Among the dozens of pro-equality protesters outside the Rowan County Courthouse, calling for antigay Kentucky clerk Kim Davis to do her job Tuesday, was Camryn Colen, his wife, Alexis, and their 1-year-old daughter. Colen made headlines last month when he revealed Davis approved his marriage license to wed his pansexual cisgender (nontrans) wife.
Colen is a transgender man.
Colen, whose birth certificate still identifies him as female, tells The Advocate Kim Davis issued their marriage license without checking his legal information in February.
Before stepping forward to tell his story, Colen was not out as being transgender. "I was very stealth," he says. "Other then family and close friends, I refused to tell anyone."
But given the controversy that began when Davis refused to follow orders by Kentucky's governor and federal court, and has now extended all the way to the Supreme Court, Colen felt it was important to publicly come out as trans and about his marriage.
And suddenly their names and faces were all over the news.
"We're not doing it for us," Colen toldThe Independent.
"We're married. That's for us. We have a daughter. That's for us. We're doing it for the rest of the community. We're going to prove to Kim Davis that she can't judge a book by its cover."
And, Colen tells The Advocate, the fact that Davis has already married a couple such as themselves proves her fears of marriage equality are unfounded. Davis has said she believes the "searing act of validation would forever echo in her conscience."
Despite our inquiries about whether she hears that echo now, Davis has not responded to The Advocate.
"We came forward because the community needed to know that she had already given out a license to a same-sex couple," Colen says.
He's not ignorant of the risk he took. Transgender people sometimes choose to remain closeted for fear coming out will expose their families and themselves to violence and ridicule, endanger their jobs, cause the loss of their home, and strain or break relationships with loved ones.
Those are some of the reasons Colen remained stealth, or decided against publicly disclosing his true gender identity, when he received legal recognition of his marriage in February. Still, he felt it was his responsibility to help others with their transition.
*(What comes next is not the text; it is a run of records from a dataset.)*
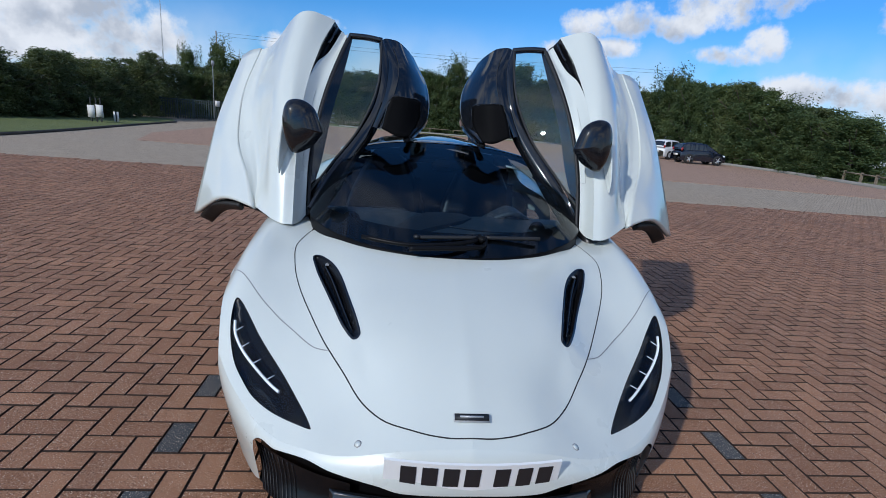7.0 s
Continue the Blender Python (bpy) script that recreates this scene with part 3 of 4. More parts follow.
# small white sticker inside the upper corner of the glass
bm = box(0.075, 0.028, 0.001)
bmesh.ops.transform(bm, matrix=Matrix.Translation((0.371, 1.719, 1.079)) @ Vector((0.12, -0.31, 0.94)).to_track_quat("Z", "Y").to_matrix().to_4x4() @ pose(0, 0, 0, 0, 0, -25), verts=bm.verts[:])
part("sticker", bm, M_BOARD, screen, "small white sticker")

# cowl panel in front of the glass, wipers
def cowl_rail(back, down):
    return both([(x, y + back, deck(x, y + back) - down) for x, y in SCREEN_FOOT])


part("cowl", loft([cowl_rail(-0.02, 0.012), cowl_rail(0.0, 0.008), [(x * 1.004, y + 0.006, z - 0.003) for x, y, z in both(FOOT3)]], 4, 61), M_FRIT, car, "black cowl panel below the windscreen")
ROOF_SIDE = [(0.36, 1.895, 1.152), (0.27, 1.97, 1.168), (0.16, 2.10, 1.182), (0.115, 2.28, 1.190), (0.105, 2.55, 1.188), (0.115, 2.85, 1.165)]
spine = [(0.0, 1.925, 1.172), (0, 2.0, 1.182), (0, 2.12, 1.190), (0, 2.3, 1.197), (0, 2.55, 1.195), (0, 2.85, 1.172)]
half_r = [(x * 0.55, y, z + 0.006) for x, y, z in ROOF_SIDE]
bm = loft([[(-x, y, z) for x, y, z in ROOF_SIDE], [(-x, y, z) for x, y, z in half_r], spine, half_r, ROOF_SIDE], 6, 30, thick=0.02)
roof = part("roof_spine", bm, M_BLACK, car, "gloss black roof spine between the door openings")
bm = loft([[(x, y, z + 0.002) for x, y, z in both(HEAD3)], [(x, y + 0.03, z + 0.008) for x, y, z in both(HEAD3)], [(x * 0.98, y + 0.075, z + 0.004) for x, y, z in both(HEAD3)], [(x * 0.97, y + 0.08, z - 0.03) for x, y, z in both(HEAD3)]], 4, 61)
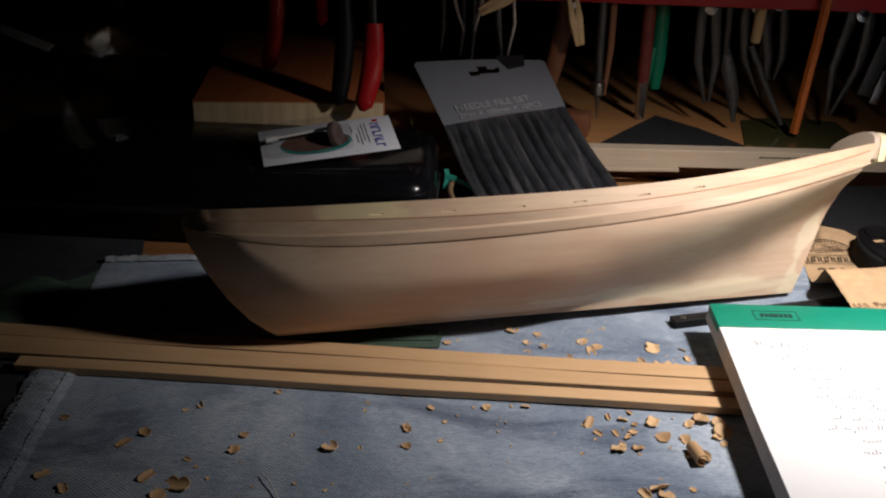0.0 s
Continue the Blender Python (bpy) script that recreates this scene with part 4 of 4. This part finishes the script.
pl = tool("red_pliers", "pliers hanging head up with glossy red grips", "pliers")
part("grip", grip((-0.185, 0.915, 0.175), (-0.1985, 0.9150, 0.0830), 0.0085, M_RED, ""), M_RED, pl, "glossy red vinyl grip")
part("grip", grip((-0.160, 0.985, 0.185), (-0.1580, 1.0150, 0.1080), 0.0070, M_RED, ""), M_RED, pl, "glossy red vinyl grip")
part("jaws", tube([(-0.183, 0.918, 0.168), (-0.174, 0.935, 0.200), (-0.170, 0.945, 0.240)], [0.006, 0.008, 0.004], 10, 0.6), M_GREYTOOL, pl)
pl = tool("black_pliers", "pliers with one black and one red grip", "pliers")
part("grip", grip((-0.108, 0.840, 0.180), (-0.1120, 0.8230, 0.0795), 0.0082, M_BLACK, ""), M_BLACK, pl, "matt black vinyl grip")
part("grip", grip((-0.0785, 0.830, 0.156), (-0.0885, 0.8170, 0.0770), 0.0090, M_RED, ""), M_RED, pl, "glossy red vinyl grip")
part("shank", tube([(-0.079, 0.831, 0.150), (-0.082, 0.840, 0.190), (-0.095, 0.850, 0.230)], [0.0035, 0.0050, 0.006], 10, 0.6), M_GREYTOOL, pl)

tw = tool("tweezers", "thin steel tweezers hanging points down", "tweezers")
part("prong", tube([(0.033, 0.92, 0.186), (0.036, 0.918, 0.140), (0.0425, 0.916, 0.095)], [0.0026, 0.0030, 0.0008], 8, 0.4), M_GREYTOOL, tw)
part("prong", tube([(0.047, 0.92, 0.186), (0.052, 0.918, 0.140), (0.0445, 0.916, 0.095)], [0.0026, 0.0022, 0.0008], 8, 0.4), M_CHROME, tw)
for px, zl in ((0.000, 0.104), (0.011, 0.088), (-0.020, 0.108)):
    d = tool("steel_scriber", "slim dark steel scriber hanging down", "scriber")
    part("shaft", tube([(px, 0.925, 0.19), (px + 0.001, 0.924, 0.13), (px - 0.001, 0.922, zl)], [0.0028, 0.0024, 0.0006], 10), M_GREYTOOL, d)
    part("ferrule", tube([(px, 0.925, 0.188), (px, 0.925, 0.168)], 0.0038, 12), M_CHROME, d)
for px, lean, sc in ((-0.012, 0.014, 1.0), (0.021, -0.008, 0.9)):
    d = tool("curved_probe", "small curved pale steel probe", "probe")
    part("shaft", tube([(px, 0.90, 0.190), (px + lean * 0.4, 0.90, 0.160), (px + lean, 0.898, 0.136)], [0.0022, 0.0022, 0.0007], 8, 0.5), M_CHROME, d)


def peg(x, y, z, ry):
    p = tool("clothes_peg", "plain wooden clothes peg clipped to the rack", "clothes peg", "clothes pegs")
    p.matrix_world = pose(x, y, z, 0, ry, 8)
    for s in (-1, 1):
        own = prism([(-0.0005, -0.036), (0.0062, -0.036), (0.0068, -0.010), (0.0042, 0.010), (0.0056, 0.036), (0.0008, 0.036), (0.0002, 0.0)], -0.0048, 0.0048, 0.0006)
        part("leg", own, M_PEG, p, "", Matrix.Translation((s * 0.0006, 0, 0)) @ pose(0, 0, 0, 90, 0, 0) @ (Matrix.Diagonal((s, 1, 1, 1)) if s < 0 else Matrix.Identity(4)) @ pose(0, 0, 0, 0, 0, -4))
    own = bmesh.new()
    for k in range(3):
        lathe([(0.0030, -0.0062 + 0.0042 * k), (0.0040, -0.0050 + 0.0042 * k), (0.0030, -0.0038 + 0.0042 * k)], 12, bm=own, at=pose(0, 0, 0.004, 90, 0, 0))
    part("spring", own, M_CHROME, p)
    return p


peg(0.0480, 0.905, 0.172, 62)
peg(0.1080, 0.905, 0.160, -14)
d = tool("marking_gauge", "dark wooden tool handle hanging behind a peg", "tool handle")
part("handle", tube([(0.103, 0.930, 0.190), (0.102, 0.930, 0.140), (0.096, 0.928, 0.100), (0.093, 0.926, 0.068)], [0.007, 0.0085, 0.009, 0.004], 14, 0.5), M_DARKWOOD, d)

cp = tool("divider", "steel divider with knurled collar, point down", "divider")
part("leg", tube([(0.137, 0.917, 0.190), (0.1385, 0.917, 0.120), (0.1400, 0.917, 0.086)], [0.0042, 0.0046, 0.0042], 14), M_GREYTOOL, cp)
part("collar", lathe([(0.0040, -0.008), (0.0072, -0.007), (0.0076, 0.000), (0.0066, 0.006), (0.0040, 0.008)], 22, at=Matrix.Translation((0.1405, 0.917, 0.079))), M_CHROME, cp, "bright knurled collar")
part("point", tube([(0.1405, 0.917, 0.074), (0.1425, 0.917, 0.046)], [0.0028, 0.0008], 10), M_CHROME, cp)
part("leg", tube([(0.1480, 0.922, 0.190), (0.1500, 0.922, 0.120), (0.1480, 0.920, 0.070)], [0.0036, 0.0034, 0.0016], 10, 0.6), M_DARKWOOD, cp)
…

"A lot of trans people are not far in the process but still want to marry," he says. "I know most will wait for a name and gender marker change before applying. For those who don't have that option, gay marriage makes it [possible] for some of them to marry who they love."
Alexis Colen, who identifies as pansexual and goes by "Lexie," says she never wanted to get married before meeting Camryn. "We hope that we can help our community get the freedom and respect they deserve, in hopes that one day equality won't have to be fought for."
In their daughter's first year on earth, her parents got married, the Supreme Court upheld marriage equality as the law of the land, and her dad came out as transgender. The question that remains: How old will she be before Rowan County issues marriage licenses to all its citizens?